Calls to safeguard peace on Khmer Rouge anniversary
#National
Synopsis: Kingdom commemorates the 51st anniversary of the feared Communist regime’s rise to power on April 17, with officials, analysts and opposition parties underscoring the importance of peace, justice, and national reconciliation.
Cambodians remembered the atrocities of the Democratic Kampuchea, better known as the Khmer Rouge, while underscoring the need for peace, justice and national reconciliation, as the country marked the 51st anniversary of the notorious regime’s rise to power on April 17.
The date marked over five decades of the Khmer Rouge’s capture of Phnom Penh, initiating a four-year reign of terror (1975–1979) that killed about 1.5 to 2 million people, or about a fourth of Cambodia’s population.
The Documentation Centre of Cambodia (DC-Cam) has extensive records of the Khmer Rouge period (1975–1979). Established in 1995, it has since grown into the world’s largest archive of original materials from the era.
In an anniversary message, Information Minister Neth Pheaktra, a former spokesman for the Extraordinary Chambers in the Courts of Cambodia (ECCC), a “hybrid” court set up in 2006 to try senior leaders of the Khmer Rouge, said the date “brought about one of the darkest tragedies in Cambodia’s history and is a deeply painful day for the entire Khmer nation,” adding that millions lost their lives while many others endured severe suffering.
He said survivors of the regime faced trauma from torture and starvation.
Pheaktra pointed to the liberation of Cambodia on January 7, 1979, led by the Kampuchean United Front for National Salvation with the support of Vietnamese volunteer forces, as “a historic turning point” that saved the nation from genocide.
He credited the “Win-Win policy” of former Prime Minister Hun Sen with dismantling the vestiges of Khmer Rouge political and military structures, bringing what he described as “full peace” to Cambodia.
“We remember the past to protect peace, uphold justice, and build a future free from genocide,” he said.
Pheaktra, former spokesman for the Khmer Rouge Tribunal, which concluded judicial proceedings on September 22, 2022, after 16 years of operation, also recalled the November 2018 verdict in Case 002/02, in which senior Khmer Rouge leaders Nuon Chea and Khieu Samphan were given life in jail.
Samphan is the only surviving Khmer Rouge leader serving life in prison. He was arrested by co-investigating judges of the Khmer Rouge Tribunal on November 19, 2007.
The Tribunal delivered a landmark—though limited—measure of justice by convicting senior Khmer Rouge figures, including Kaing Guek Eav, former head of the S-21 Security Centre, Nuon Chea, and Samphan, for crimes against humanity and genocide committed between 1975 and 1979.

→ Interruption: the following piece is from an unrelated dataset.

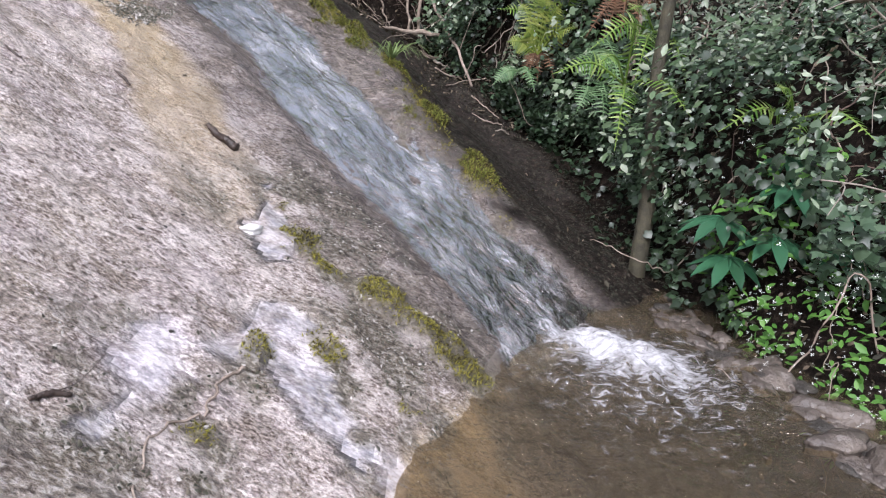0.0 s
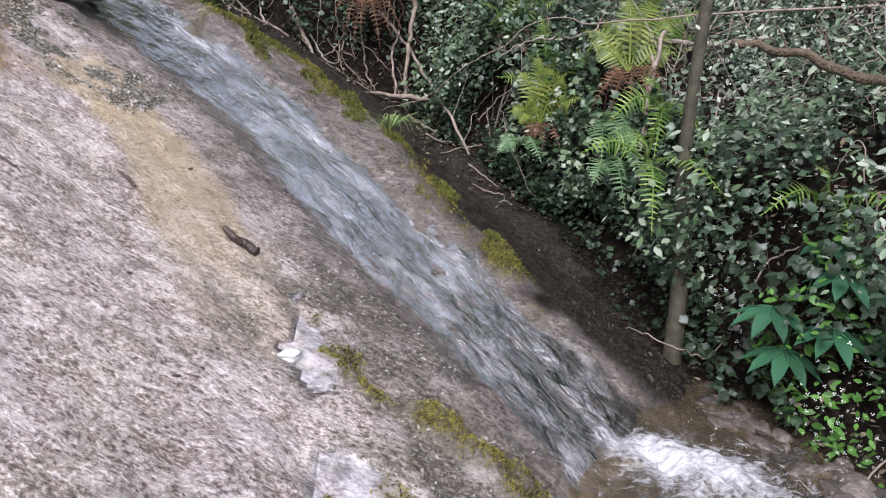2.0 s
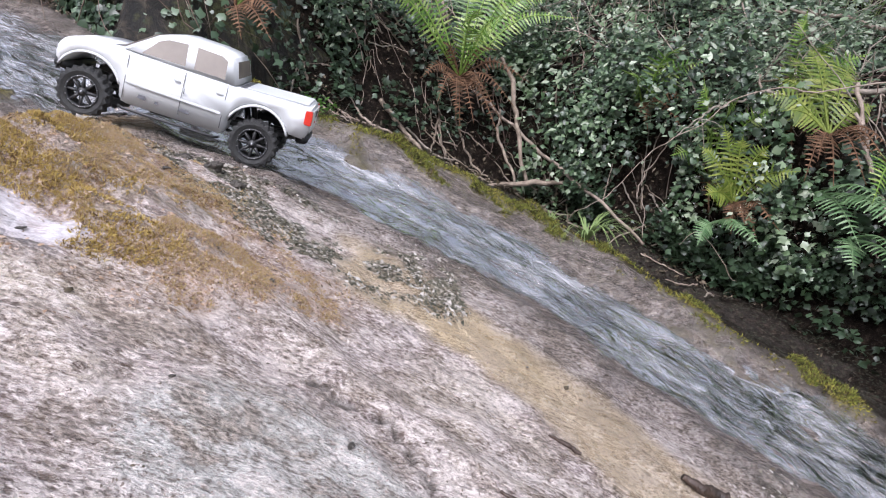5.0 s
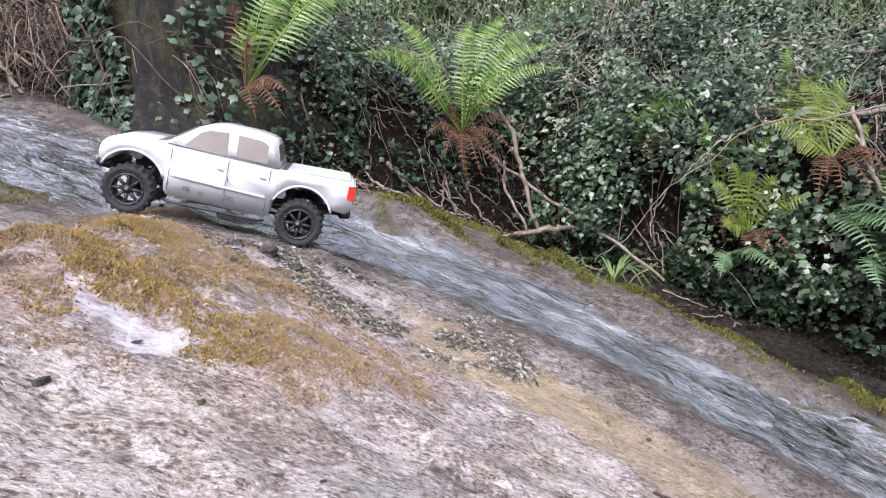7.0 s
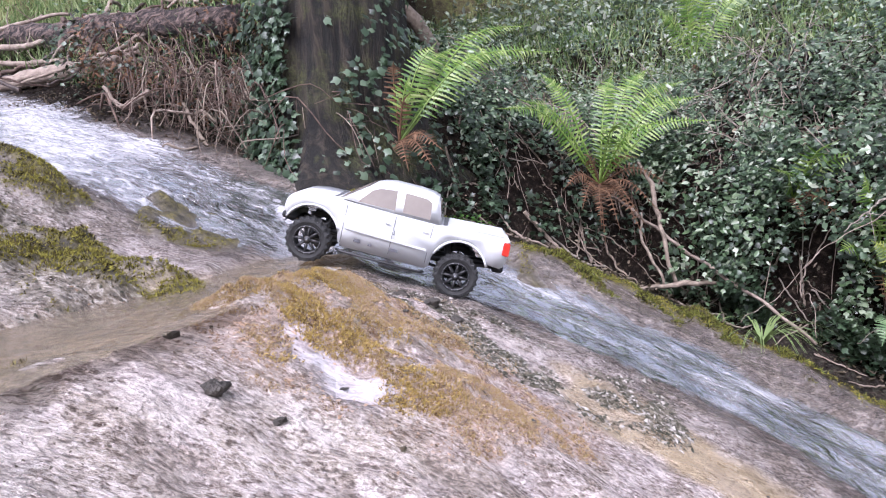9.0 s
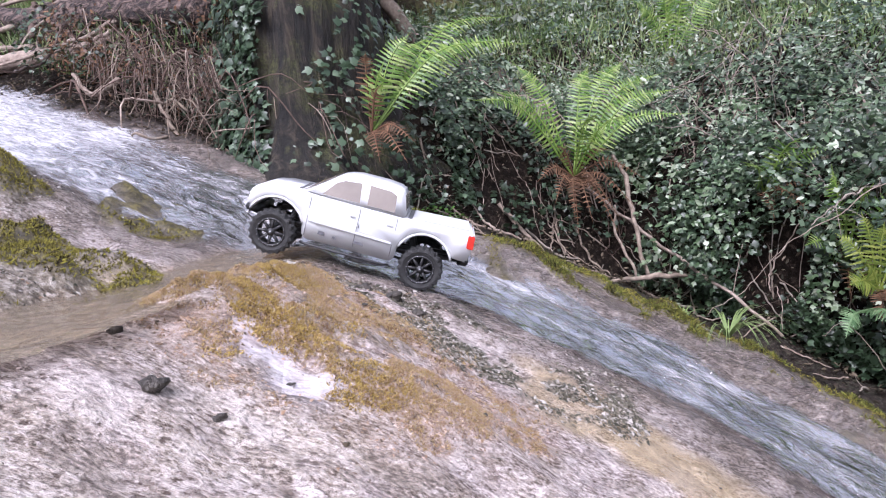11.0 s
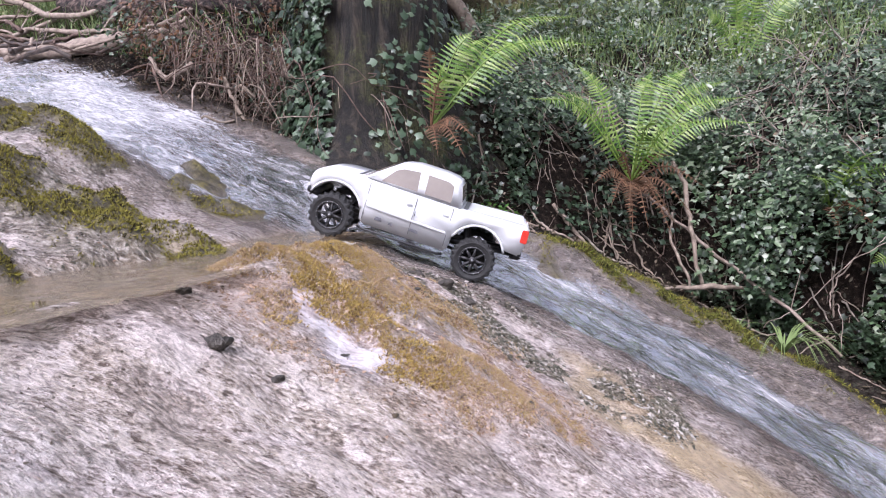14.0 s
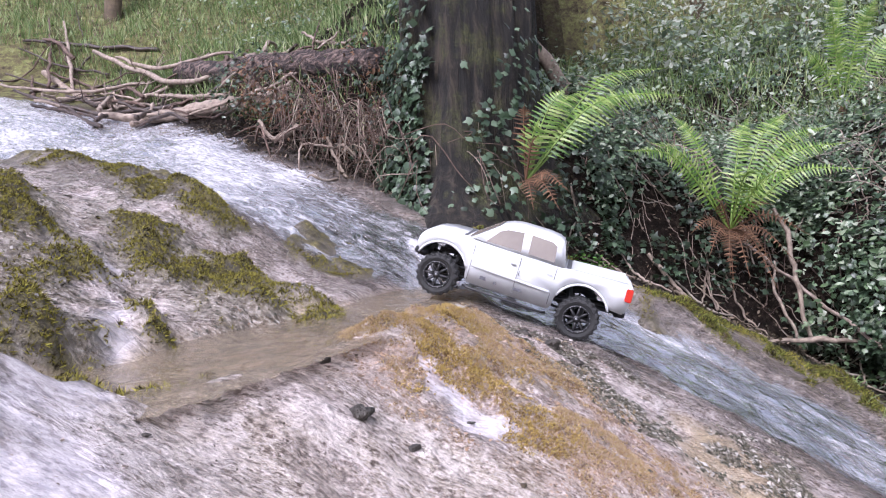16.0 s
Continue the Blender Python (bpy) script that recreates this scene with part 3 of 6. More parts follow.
def water_material(name, tint, murk, ripple, foam_lo, foam_hi, stretch=(1, 1, 1), rot=0.0, scale=1.0, uv=False, mud=(0.27, 0.19, 0.11), blur=0.14):
    """Thin moving water: clear or murky, with a Fresnel gloss and broken white foam."""
    q = Mat(name)
    co = q.co
    if uv:
        co = q.t.nodes.new("ShaderNodeUVMap").outputs[0]
    flow = q.mapped(stretch, (0, 0, rot), co)
    n1, n2 = q.noise(14 * scale, 4, 0.6, flow, 0.8), q.noise(46 * scale, 3, 0.6, flow, 0.4)
    normal = q.bump(n1, ripple, 0.03)
    normal = q.bump(n2, ripple * 0.45, 0.012, normal)
    clear = q.t.nodes.new("ShaderNodeBsdfTransparent")
    q.put(clear.inputs[0], tint)
    body = q.blend(murk, clear.outputs[0], q.shader(mud, 0.5))
    gloss = q.t.nodes.new("ShaderNodeBsdfGlossy")
    gloss.inputs["Roughness"].default_value = blur
    q.put(gloss.inputs["Normal"], normal)
    fres = q.t.nodes.new("ShaderNodeFresnel")
    fres.inputs[0].default_value = 1.36
    q.put(fres.inputs["Normal"], normal)
    s = q.blend(fres.outputs[0], body, gloss.outputs[0])
    foam = q.ramp(q.math('ADD', q.math('MULTIPLY', q.noise(9 * scale, 5, 0.65, flow, 1.0), 0.75), q.math('MULTIPLY', q.noise(34 * scale, 3, 0.6, flow, 0.6), 0.25)), (foam_lo, 0), (foam_hi, 0.7))
    spray = q.noise(30 * scale, 4, 0.65, flow, 0.8)
    churn = q.ramp(q.math('ADD', q.math('MULTIPLY', q.attr("foam"), 0.7), q.math('MULTIPLY', q.math('SUBTRACT', spray, 0.5), 1.3)), (0.28, 0), (0.78, 0.92))
    foam = q.math('MAXIMUM', foam, churn)
    white = q.shader((0.52, 0.51, 0.525), 0.5, normal)
    s = q.blend(foam, s, white)
    if uv:
        bare = q.t.nodes.new("ShaderNodeBsdfTransparent")
        s = q.blend(q.ramp(q.math('ADD', q.attr("edge"), q.math('MULTIPLY', q.math('SUBTRACT', spray, 0.5), 0.9)), (0.35, 0), (0.65, 1)), bare.outputs[0], s)
    return q.done(s)


GROUND = ground_material()
WATER_STREAM = water_material("running_water", (0.90, 0.88, 0.87), 0.02, 0.8, 0.485, 0.79, (0.85, 1.65, 1), 0, 0.8, True)
WATER_POOL = water_material("pool_water", (0.82, 0.74, 0.60), 0.16, 0.75, 0.70, 0.78, (1.0, 1.4, 1), -35, 1.1, False, (0.28, 0.22, 0.14), 0.06)
# pond mud is lightened to carry the sky glare on the still water
WATER_POND = water_material("pond_water", (0.93, 0.88, 0.80), 0.3, 0.45, 0.68, 0.78, (2.2, 1.0, 1), 12, 1.0, False, (0.54, 0.44, 0.32), 0.07)
BARK = plain("mossy_bark", (0.045, 0.032, 0.02), (0.17, 0.125, 0.075), 0.85, 16, 1.0, 0.0, 0.015)
def bark_material():
    q = Mat("mossy_trunk_bark")
    up = q.mapped((1, 1, 0.22))
    ridge, fine = q.noise(22, 7, 0.7, up, 0.6), q.noise(90, 4, 0.7)
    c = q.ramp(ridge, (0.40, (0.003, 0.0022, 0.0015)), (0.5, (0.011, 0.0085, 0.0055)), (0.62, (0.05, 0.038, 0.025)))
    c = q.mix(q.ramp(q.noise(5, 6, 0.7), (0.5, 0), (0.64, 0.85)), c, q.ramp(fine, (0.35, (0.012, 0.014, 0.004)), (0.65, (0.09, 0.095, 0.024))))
    return q.done(q.shader(c, 0.85, q.bump(fine, 0.5, 0.006, q.bump(ridge, 1.0, 0.04))))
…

The ruling Cambodian People’s Party marks January 7 as “Victory Day” (or Liberation Day), commemorating the 1979 overthrow of the Khmer Rouge regime, which it regards as the nation’s “second birthday”.
Political scientist Kin Phea said April 17, 1975 marked the end of the US-backed Khmer Republic, as Lon Nol’s soldiers laid down their weapons.
Phea, Director-General of the Royal Academy of Cambodia’s International Relations Institute of Cambodia, added that the Khmer Rouge implemented an unprecedented and unusual governing policy in human history. As a result, nearly two million Cambodians died of disease caused by a lack of medicine and healthcare, starvation, mass killings, or forced overwork.
The political scientist said Pol Pot launched a Four-Year Plan, under which Cambodia pursued its “Super Great Leap Forward” towards socialism by 1979. His goal was to increase rice production to three tonnes per hectare by opening new farming zones in forested and malaria-prone areas in the northeast.
Those forced out of cities were labelled “new people” or “April 17 people”, required to abandon their past, and sent to remote areas to dig canals, build dams, and clear land.
He added that the Khmer Rouge claimed that only “pure” people were fit to build the revolution.
Immediately after taking power, the regime executed thousands of soldiers, officers, and civil servants of the Khmer Republic. Over the next three years, the regime killed hundreds of thousands of intellectuals, urban residents, and ethnic minorities such as the Cham, Vietnamese, and Chinese. Even their own soldiers and party members were labelled spies and killed.
Phea said: “After half a century, I still do not understand why the Khmer Rouge killed their own people and destroyed their own nation to this extent. Was there a foreign force behind it? Was it ideological conflict or personal vendetta? If it was personal, why was it so extreme?”
He added that in Cambodian history, no regime had killed more intellectuals than the Khmer Rouge, which survived only three years, eight months, and 20 days.